Two-dimensional team lifting prediction with floating-base box dynamics and grasping force coupling

Abstract

An optimization-based multibody dynamics modeling method is proposed for two-dimensional (2D) team lifting prediction. The box itself is modeled as a floating-base rigid body in Denavit–Hartenberg representation. The interactions between humans and box are modeled as a set of grasping forces which are treated as unknowns (design variables) in the optimization formulation. An inverse-dynamics-based optimization is used to simulate the team lifting motion where the dynamic effort of two humans is minimized subjected to physical and task-based constraints. The design variables are control points of cubic B-splines of joint angle profiles of two humans and the box, and the grasping forces between humans and the box. Analytical sensitivities are derived for all constraints and objective functions including the varying unknown grasping forces.
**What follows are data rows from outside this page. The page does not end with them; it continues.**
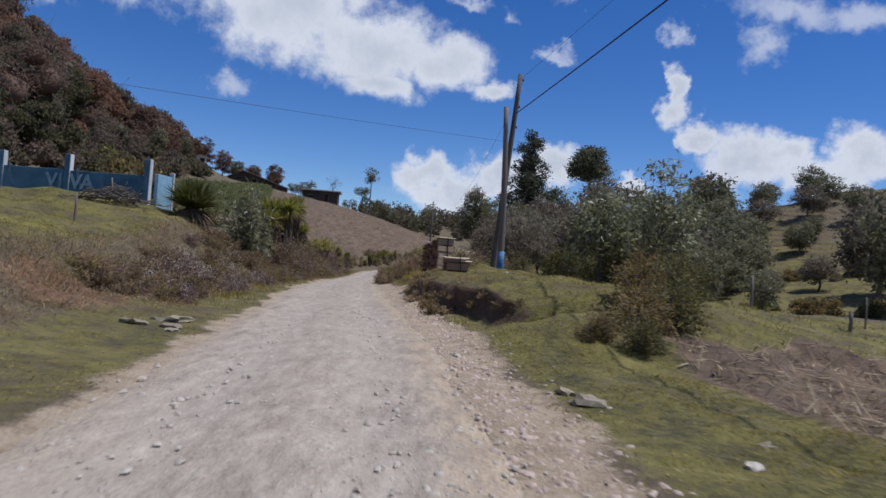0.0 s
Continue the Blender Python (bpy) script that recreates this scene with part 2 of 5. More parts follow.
M["board"] = spread("board", (0.11, 0.06, 0.034), (0.34, 0.21, 0.125), 10.0, 0.85, 0.5, 0.006, (1, 6, 6))
M["billet_red"] = spread("billet_red", (0.075, 0.034, 0.022), (0.25, 0.13, 0.085), 18.0, 0.9, 0.5, 0.006)
M["billet_dark"] = spread("billet_dark", (0.035, 0.024, 0.018), (0.15, 0.1, 0.072), 16.0, 0.9, 0.5, 0.006)
M["tan_board"] = spread("tan_board", (0.24, 0.16, 0.105), (0.5, 0.37, 0.26), 10.0, 0.85, 0.5, 0.006, (1, 6, 6))
M["pale_board"] = spread("pale_board", (0.36, 0.28, 0.19), (0.7, 0.6, 0.47), 12.0, 0.8, 0.3, 0.005)
M["blue_wall"] = spread("blue_wall", (0.022, 0.075, 0.14), (0.115, 0.25, 0.35), 1.6, 0.85, 0.35, 0.01)
M["wall_white"] = spread("wall_white", (0.42, 0.44, 0.45), (0.74, 0.75, 0.75), 3.0, 0.85, 0.3, 0.008)
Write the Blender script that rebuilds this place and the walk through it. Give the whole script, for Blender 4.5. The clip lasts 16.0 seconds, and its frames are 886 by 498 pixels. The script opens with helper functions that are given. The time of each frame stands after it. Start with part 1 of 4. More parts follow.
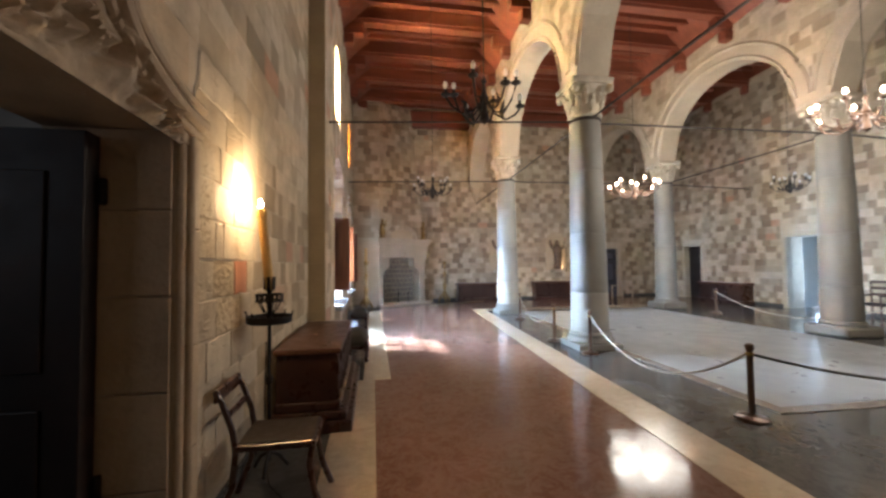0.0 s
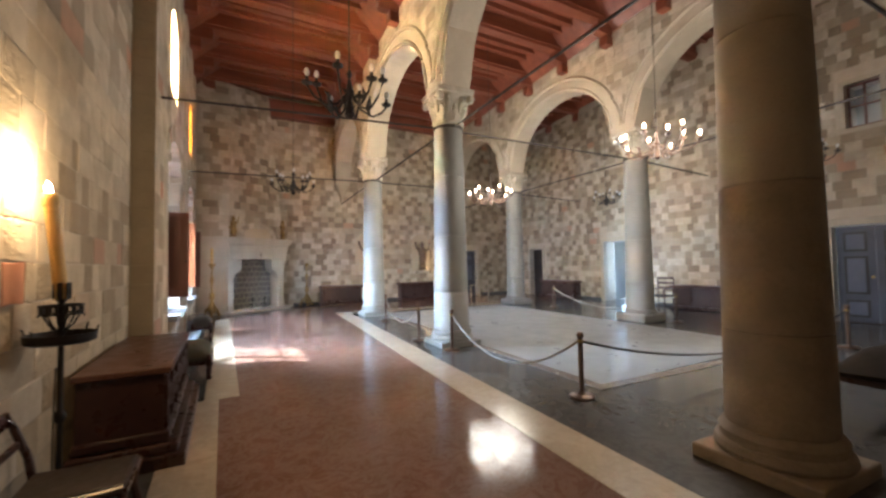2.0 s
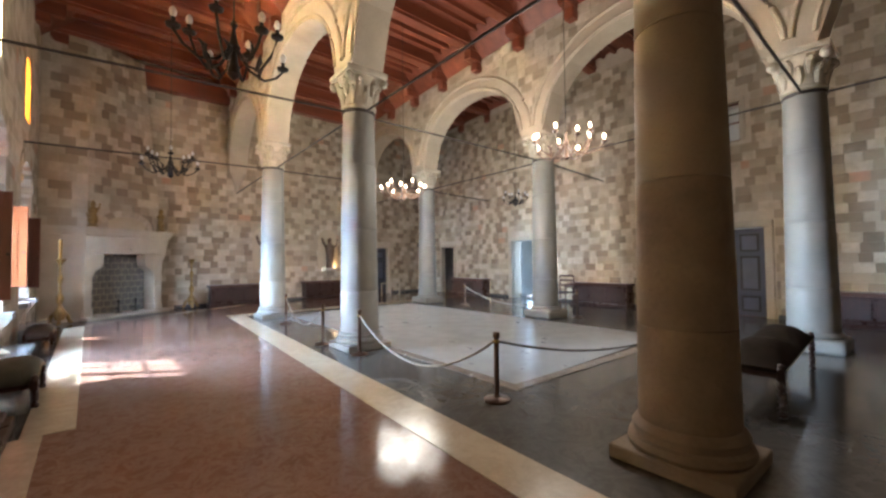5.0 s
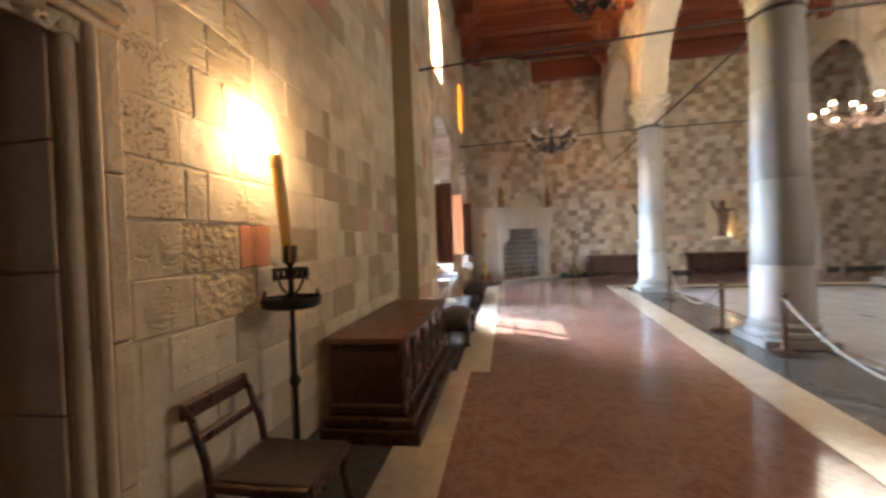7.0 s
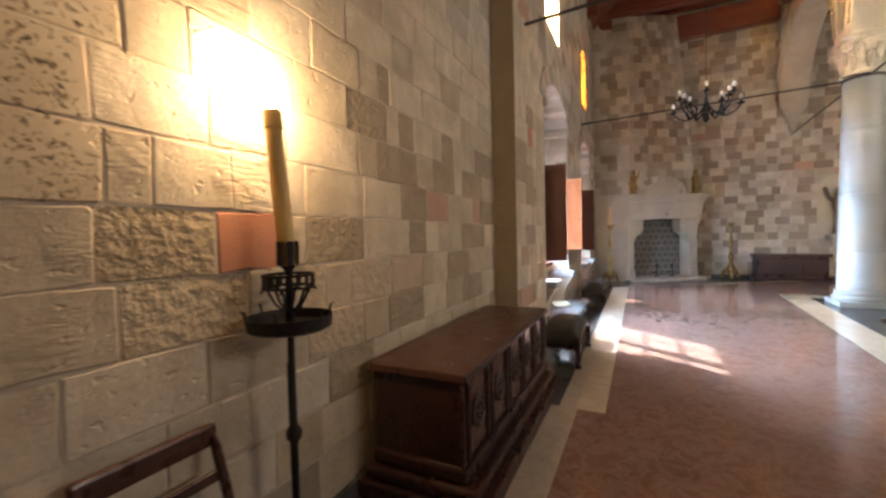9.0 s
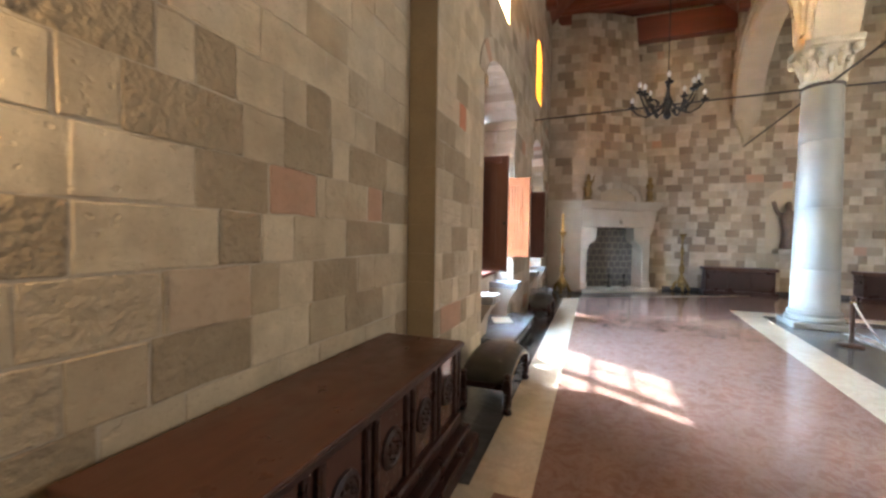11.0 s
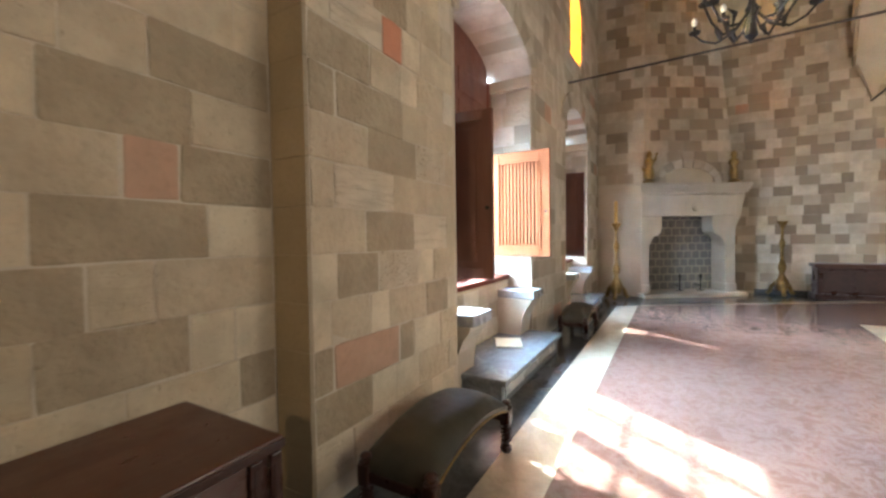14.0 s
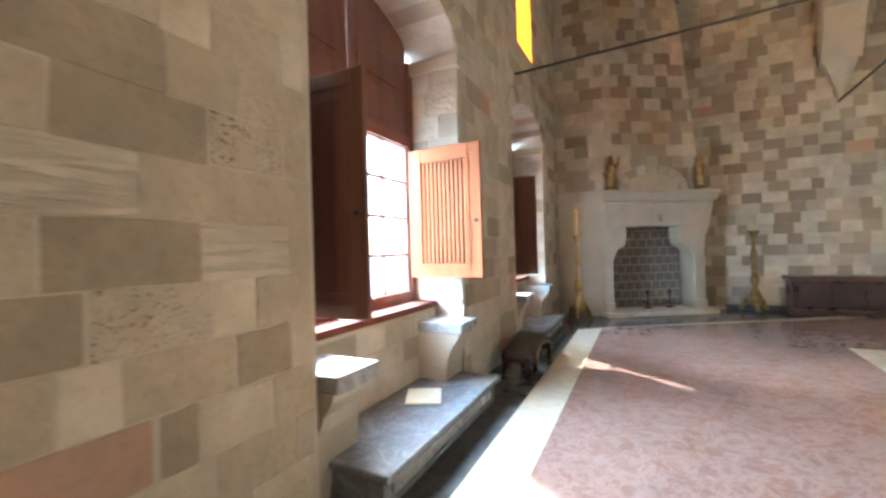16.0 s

Two numerical examples are successfully simulated: one is to lift a 10 kg box with the center of mass (COM) in the middle, and the other is the same weight box with the COM off the center. The humans’ joint angle, torque, ground reaction force, and grasping force profiles are reported. Reasonable team lifting motion, kinematics, and kinetics are predicted using the proposed multibody dynamic modeling approach and optimization formulation.

Appendix: ZMP and GRF

In this study, an active–passive algorithm [27] is used to calculate ZMP and GRF to obtain the real joint torque for the multibody human system. The algorithm is outlined here as follows:

1. (1)

   Given the state variables \(q_{i}, \dot{{q}}_{i}, \ddot{{q}}_{i}\) (design variables) for each DOF, the global resultant active forces (\(\mathbf{M}^{o}, \mathbf{F}^{o}\)) at the origin in the inertial reference frame (Fig. 1) are obtained from equations of motion without GRF using inverse dynamics.

2. (2)

   After that, the ZMP position is calculated from its definition using the global resultant active force as follows:

   $$ y_{zmp} =0;\quad x_{zmp} =0;\qquad z_{zmp} = \frac{-M_{x}^{o}}{F_{y}^{o}}, $$

   (33)

   where \(\mathbf{M}^{o} = [ M_{x}^{o} \ \ 0\ \ 0 ]^{\mathrm{T}}\) and \(\mathbf{F}^{o} = [0\ \ F_{y}^{o}\ \ F_{z}^{o} ]^{\mathrm{T}}\). In addition, the two feet are assumed on the level ground.

3. (3)

   After obtaining the ZMP position, the resultant active forces at ZMP (\(\mathbf{M}^{zmp}, \mathbf{F}^{zmp}\)) are computed using the equilibrium condition as follows:

   $$\begin{aligned} &\mathbf{M}^{zmp} = \mathbf{M}^{o} + \mathbf{F}^{o} \times {}^{o} \mathbf{r}_{zmp},\\ &\mathbf{F}^{zmp} = \mathbf{F}^{o}, \end{aligned}$$

   (34)

   where \({}^{o} \mathbf{r}_{zmp}\) is the ZMP position in the global coordinate system obtained from Eq. (33).

4. (4)

   Then the value and location of GRF are calculated from the equilibrium between the resultant active forces and passive forces at the ZMP:

   $$\begin{aligned} &\mathbf{M}^{GRF} + \mathbf{M}^{zmp} = \mathbf{0}, \\ &\mathbf{F}^{GRF} + \mathbf{F}^{zmp} = \mathbf{0}, \\ &{}^{o} \mathbf{r}_{GRF} - {}^{o} \mathbf{r}_{zmp} = \mathbf{0}, \end{aligned}$$

   (35)

   where \(\mathbf{M}^{GRF} = [ M_{x}^{GRF} \ \ 0\ \ 0 ]^{\mathrm{T}}\) and \(\mathbf{F}^{GRF} = [0\ \ F_{y}^{GRF}\ \ F_{z}^{GRF} ]^{\mathrm{T}}\).